On 10/09/2016 05:41 AM, Neil Simmonds wrote:
Here, here !
I was interested in gneuralnetwork when thinking of connections to gnu
radio - far too much for me as a developer but scripts and gnu radio ui
sockets I can manage. I'm an old time slightly unpractised time lisp guy.
Oddly enough, I'm an old time lisp guy too. I liked the idea I read
earlier in the mailing list about making gneuralnetwork scriptable via
guile or some other accessible FFI.
But we've got an important thing on the table. In our configuration
file, we're creating a mini programming language. It needs to be simple
enough that users can learn this and use it, without being so simple it
becomes impossible to specify large networks. It needs to be
enough to handle the things we need to handle, but not so complex that
it becomes too abstract and difficult to learn.
I've got what I think is a good way to represent network topology
(nodes, connections) and a good way to specify it in configuration
files. It's nice and general, and the simple cases are easy to specify
in a few lines of configuration. (the more complicated cases.... ergh.
Many of them have high kolmogorov complexity. There's no way to specify
I'd like feedback about what else a configuration/save file has to
cover, and what syntax would be appropriate for covering it. Right now
I'm dividing the config into sections. I've got a syntax I'm happy with
for the topology section, but everything else is woolly ideas at the
present and discussion would really help hammer some of them out.
An error function, or fitness function, obviously, is part of the
network like the topology. I'm inclined to make it part of the topology
section, because I think every node should at least potentially have a
feedback function. Boltzmann training and L1/L2 regularization penalties
apply to hidden nodes. Reinforcement training applies to input nodes.
Steepest-gradient-descent and a bunch of other things apply to output
nodes. I think we don't need to allow multiple feedback functions per
node, but there's no particular reason why that wouldn't make sense,
so... maybe? What syntax should it have?
Obviously, we need to specify a writeback file. IE, what filename to
save to when finished training. Probably also a spec of how often to
save during the training, so you don't lose the benefit of training
that's been done if your computer crashes.
A training regime. IE, what training needs to be done and how to do it.
At present I'm thinking that the periodic saves to
the writeback file
should specify the training not yet done. EG, if the initial schedule
is to do 40 epochs of SGI training, then the savefile made after epoch
10 would say to do 30 epochs of SGI training. The idea being that you
can just load up the last savefile and it will finish the schedule.

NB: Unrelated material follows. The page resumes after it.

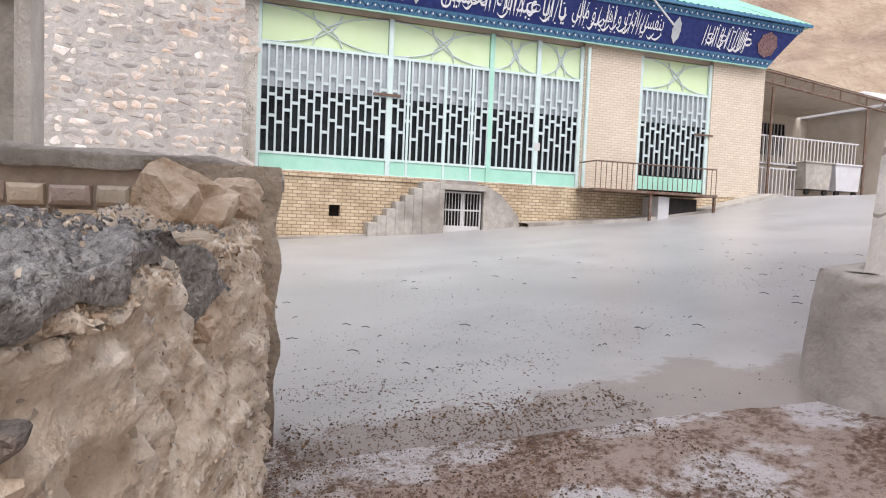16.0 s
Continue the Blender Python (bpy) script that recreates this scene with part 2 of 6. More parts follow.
def brick_mat(name, c1, c2, mortar, w, h, gap=0.012, axis="XZ", bump=0.4, stain=0.5):
    """Fine far-off brick courses in true size."""
    m = mat(name, c1, c2, 6.0, rough=0.88, bump=0.2)
    n, l = m.node_tree.nodes, m.node_tree.links
    b = n["Principled BSDF"]
    tc = n.new("ShaderNodeTexCoord")
    sx = n.new("ShaderNodeSeparateXYZ")
    cx = n.new("ShaderNodeCombineXYZ")
    l.new(tc.outputs["Object"], sx.inputs[0])
    l.new(sx.outputs[axis[0]], cx.inputs[0])
    l.new(sx.outputs[axis[1]], cx.inputs[1])
    br = n.new("ShaderNodeTexBrick")
    br.inputs["Scale"].default_value = 1.0
    br.inputs["Brick Width"].default_value, br.inputs["Row Height"].default_value = w, h
    br.inputs["Mortar Size"].default_value, br.inputs["Mortar Smooth"].default_value = gap, 0.2
    br.inputs["Color1"].default_value, br.inputs["Color2"].default_value = (*c1, 1), (*c2, 1)
    br.inputs["Mortar"].default_value = (*mortar, 1)
    br.inputs["Bias"].default_value = -0.1
    l.new(cx.outputs[0], br.inputs["Vector"])
    nz = n.new("ShaderNodeTexNoise")
    nz.inputs["Scale"].default_value, nz.inputs["Detail"].default_value = 1.6, 6
    l.new(tc.outputs["Object"], nz.inputs["Vector"])
    mx = n.new("ShaderNodeMixRGB")
    mx.blend_type = "MULTIPLY"
    mx.inputs[0].default_value = stain
    l.new(br.outputs["Color"], mx.inputs[1])
    cr = n.new("ShaderNodeValToRGB")
    cr.color_ramp.elements[0].position, cr.color_ramp.elements[0].color = 0.35, (0.6, 0.55, 0.5, 1)
    cr.color_ramp.elements[1].position, cr.color_ramp.elements[1].color = 0.6, (1.1, 1.1, 1.1, 1)
    l.new(nz.outputs[0], cr.inputs[0])
    l.new(cr.outputs[0], mx.inputs[2])
    l.new(mx.outputs[0], b.inputs["Base Color"])
    bp = n.new("ShaderNodeBump")
    bp.invert = True
    bp.inputs["Strength"].default_value, bp.inputs["Distance"].default_value = bump, 0.02
    l.new(br.outputs["Fac"], bp.inputs["Height"])
    l.new(bp.outputs[0], b.inputs["Normal"])
    return m


M_HALLBRICK = brick_mat("worn_yellow_plinth_brick", (0.66, 0.54, 0.37), (0.50, 0.38, 0.24), (0.26, 0.20, 0.15), 0.26, 0.10)
M_FACEBRICK = brick_mat("beige_facing_brick", (0.66, 0.57, 0.45), (0.72, 0.63, 0.51), (0.52, 0.43, 0.33), 0.26, 0.085, 0.01, stain=0.12)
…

Training regimes are a sticky topic. Even giving the error (and
regularization) functions in terms of individual nodes, there's still
the issue of how much training to do and what general metaparameters to
do it with, and most types of training regimes have parameters that
don't apply to any other case. What's the best way to handle that?
Data. We need to keep the ability to specify training and testing cases
directly in the config file, but we also need the ability to specify
external sources. EG, "here are pipes to read training cases, test
cases, validation cases, and online cases from. Here's another pipe
send online output to." And those pipes can be files, stdin/stdout,
etc. I was thinking about having gneuralnetwork itself run external
programs to get its inputs, but then thought about people cracking the
system by having it run programs maliciously and decided to stick to
pipes in and out. Leave invoking filter programs to scripts. But no
matter what, we're specifying pipes or filenames. What syntax should
that have? Or should it be part of the command line options? If it's
part of the command line options, it can still go into the script, as
options on the #! line at the start of the file.
Most of the time data will need to be transformed in some way to become
input that is in a form where gneuralnetwork can read it, so there will
have to be "front-ends." IE, a suite of 'filter' type programs that
transform particular types of input (foo.jpg) or (foo.txt) into cases (a
set of numeric or binary
values that correspond to inputs for
gneuralnetwork's input nodes). Do we need to provide a way to designate
a filter function, at all, in the config file, given that we oughtn't
invoke it directly?
Most of the time output will need to be transformed in some way to
become useful data. IE, gneuralnetwork outputs a sequence of text or
binary values corresponding to its output nodes, and something else
transforms them into keystrokes and sends them to a game or into an
index mapping image files to classification categories that goes into a
database, or whatever. We'll need to provide a set of such 'back-ends'
to pipe output through but, again, gneuralnetwork shouldn't invoke them
directly. Should they be mentioned in the config file?
Hm. A proper 'ToDo' item would be providing a few such filter programs
(which can be sed scripts or whatever) to distribute along with
gneuralnetwork. And that brings up
a separate consideration, which DOES
belong in the config file: What is the form of input and output? We
need at least to provide standard formats for binary and text I/O and
specify in the config which format a particular network uses.
Feedback? Please? Or shall I just guess at how to do these things?